Dawn in the Pennsylvania mountains let us get our fall color review we thought we would miss. At first light it was raining, but brilliant yellows, oranges and reds painted the trees. As we drove, the sun burned off the clouds and the colors got even brighter. To our dismay, we went through the last tunnel on the expressway and came out to green trees. They were with us for the rest of the trip. We thought we’d get a late afternoon color review when we returned on Sunday, but all the colors were gone from the mountains on our return trip.

When we got to Columbus, OH we decided to go cross-country rather than expressways. I got out the handheld GPS, hooked it up to the computer, and used a mapping program to find a route through the small towns. Then it was easy to see our position move on the map, and tell Ruth the distance to the next intersection and what to expect in term of road curves. We had a fun time, but the trip was long. Going back “home” to Annapolis, we did the turnpikes all the way and saved 3 hours.

The wedding and reception were fun. We had a great time and saw a number of relatives we hadn’t seen in years. As in prior entries, family stories would fill too many pages, so we leave them as oral tales that like fine wine improve with age.

Sunday evening our friends Rita and Jim arrived at Tranquility just as we did. They stayed until Wednesday. We did the boat show a second time, explored Annapolis, had some lunches out and had a good time.

Rita and Jim and headed home and we headed down the bay to St. Michaels. Fall was here big time. Heavy winds, and rain. The weather forecast is now talking about a week of rain and high winds. The north segment of the trip to St. Michaels had white water coming over the deck and on the big waves, over the dodger. A couple of the leaks I thought were sealed opened up and we had drips. It had been such a long time that we’d been out in heavy weather that we’d forgotten to physically check all ports. One port wasn’t completely secured and we spent a day drying out using shore power and the small electric heater we carry. The dock was less than ideal, at low tide we bumped bottom and the boat motion wasn’t comfortable as we jerked against the docking lines in the wind.

St. Michaels has many old interesting houses. Main Street has the standard issue of gift and antique shops one finds in a town that tourist love. It also has a great marine museum. We spent an afternoon wandering around the museum learning about skipjack sailing oyster dredges and log canoes that are sailed with people acting as live ballast climbing out on planks rigged from the sides.

We did lunch at The Crab House Restaurant, a traditional place for enjoying crab. As we were seated, the place mat described the 6 steps necessary to dig the meat out of the crab. Other tables had butcher paper covers and stacks of crab shells over a foot high. Every one was using mallets to break the claws. We opted for crab soup and a crab puff and skipped wrestling our food.

The weather report sounded worse. We headed out and poked our way up Hunting Creek. Found a great place to anchor out with trees 20 yards off our starboard side. 300-yards across the creek was a house, a rather large and unique house. We learned how unique that evening as the lights came on and we realized the wall on the creek side was floor to ceiling glass. One corner had a glass to glass corner without a supporting column.

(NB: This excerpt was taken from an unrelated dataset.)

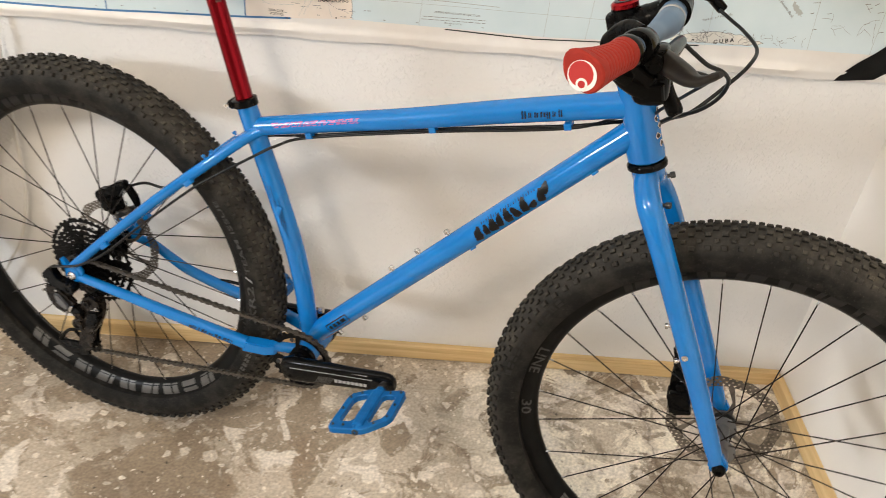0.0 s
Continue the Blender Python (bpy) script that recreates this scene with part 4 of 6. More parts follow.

We spent 3 days at anchor riding out the gloomy, windy, rainy weather. It was wonderful, except for the cold. Only 50 outside and not much warmer inside. For us it was a chance to catch up and kick back into relaxed mode. Boat chores like tightening the alternator belt, cleaning the cabin and getting excess water out of the bilge got taken care of first. Then we got our finances up to date by getting the check book balanced, making sure our charge card was accurate and posting stock savings accounts to the computer. Then we sat back and really began to study the Chesapeake and plan our passage. Each day was very full and we completely enjoyed ourselves.

There was some outside entertainment. Flocks of 500 or more of Canada geese flew over on a regular basis. Their honking was haunting. Morning and evening, we heard their calls in the distance. Great blue herons waded the shore. One evening we listened to the hoot of an owl for over an hour.

The storm along the coast got worse. The weather report changed to gale warnings and seas were reported at 11 to 14 feet. We decided to stay put until the weather improved. We broke out a blanket and the goose down comforter and watched the boat swing at anchor as the wind got stronger. The swing covered a 60-degree arc at times and you could feel the acceleration especially at night falling off to sleep. However we were comfortable knowing the anchor was set well so there were no worries about dragging and going aground.

We found out how well the anchor was set when the weather finally improved and we tried to get it out. I couldn’t manually break it free. I cleated off the rode and Ruth tried using engine power to break it free. The bow started going down, and then the anchor finally broke free. We could have ridded out a hurricane with that anchor set.

It was tempting to stay and explore the next creek, go a few miles and explore the Wye River, or do 20 miles and poke into Dun’s Cove. All had been in our plans before the weather got bad and we elected to stay in one place. The forecast said sunny with north winds at 20 knots. We decided to take advantage and head much further (relative term on a sailboat) south.

We were up at first light and had the anchor up before sunrise. There was a short segment where we had to motor north to get out of the creek and around a headland. The wind was strong enough to kick spray over the deck continually. I used foul weather gear to keep warm and dry as I got the sail cover off and lines rigged for sailing. Once we were heading down wind it was back to tee shirts in the warmth of the enclosed cockpit.

Sailed all the way to Solomon, which is about 40 miles further south. It looked like everyone was taking advantage of the nice day and moving. At any given time there were twenty or more sails visible. With the good wind we got in early and found a place to anchor. Then we sat back, relaxed and watched the other boats come in and sort out anchoring.

Sailing the Chesapeake is different than sailing the Great Lakes. There you could follow the shore, or put in a GPS waypoint such as “GHAVEN” for Grand Haven and sail toward it. The waypoint names had meaning and navigation was straightforward. On the Chesapeake it’s more complicated. To get from one place to another, you are heading from one buoy to the next to get around shallow water. The GPS waypoints become a series of buoy numbers such as RRW8, GRW7 and other buoy numbers. Our route from Hunting Creek to Solomon had 10 waypoints in the GPS to help assist us in finding our way. It become challenging, especially when you are continually dodging crab trap floats.

Tomorrow we’ll explore Solomon, find a way to get trash ashore, do e-mail and other land based activities.